For Djokovic, it's another smudge on his glittering career, a blot that could be seen coming as the 17 time Grand Slam champ has made a name for himself as a difficult, unlovable character who exudes 'poor me' from every pore.
He doesn't share the same love or respect of his great contemporaries, Nadal or Federer, a reality exposed in its naked state when Djokovic takes on either.
The crowd have difficulty supporting him during big dances against the darlings of centre court. There's no doubt he is a player of rare talent, but one who cannot hold nor play the heartstrings of the populace.
He is the current villain of world tennis. This is a role foisted on many a player throughout the game's history, as the game lends itself to revealing an athletes true nature through its exposed format.
The mental and physical torment is laid bare for all to see, as during each game, set and match the player has nowhere to hide, from the crowd, the opposition or themselves. Every last expression of frustration is magnified as the lone athlete battles himself and the enemy over the net.

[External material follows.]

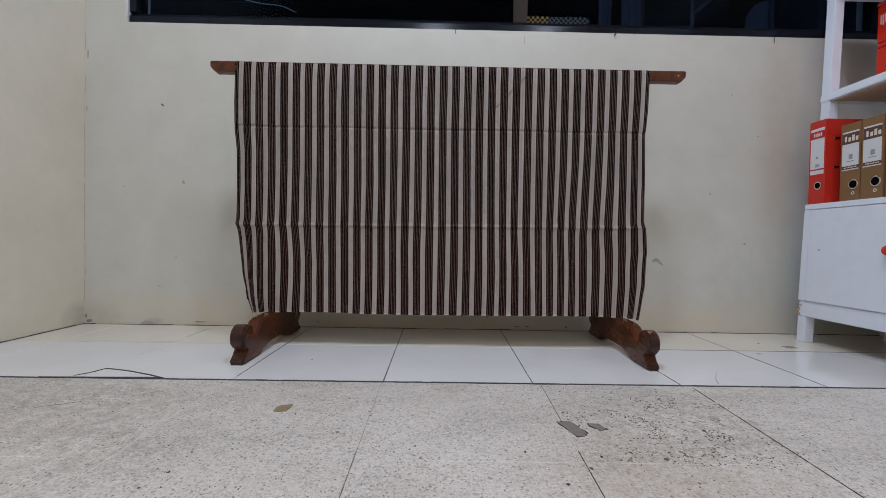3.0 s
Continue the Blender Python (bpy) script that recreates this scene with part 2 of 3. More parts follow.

Some players can successfully wrestle those demons into controllable allies, others release the monster, some by design, others by habit. Connors, McEnroe, Ivanisevic and Kyrgios, to name but a few, have played this antihero role in front of an eager audience, who take great pleasure in expressing outrage over the foibles of champions.
There is something hard wired into us that needs to drag greatness through the mud, as if to take solace in our own fallibility's projected on to men who fly high in their chosen exploits, essentially balancing our admiration of other worldly skills with the dark undercurrent of the human state.
But does this want for schadenfreude poison our long term view of a mans extraordinary success? More's the point, should it?
Successful sports people are intensely focused on the task at hand. That single minded drive often leaves sacrifices at the alter of success, sacrifices such as humility, compassion and empathy.
Should that stripping back of what makes us human cast a shadow over the storied success of athletes? How big is the asterisk of selfishness in the quest for dominance?
The 'buts' of moral fibre questioning will always be there and in some cases they swallow the mighty achievements of the individual. Whether this reality is fair or not is a moot point, it simply is.
As much as we want our sporting heroes to be a bastion of human good, it's not always the case. We are flawed, we are damaged. Perfection across all facets of our lives is an impossible target and to put that want on others is insanity.
Djokovic is hardly a prime example of the best we can be as people, but for the reason he is celebrated - his innate ability to hit a ball over a net - he has reached heights most of us can only dream of.
Are we willing to excuse who he is for what he has done?
I am, but it won't stop me shouting from the cheap seats, "he's behind you!" as his arch pantomime villainous self skulks across the stage.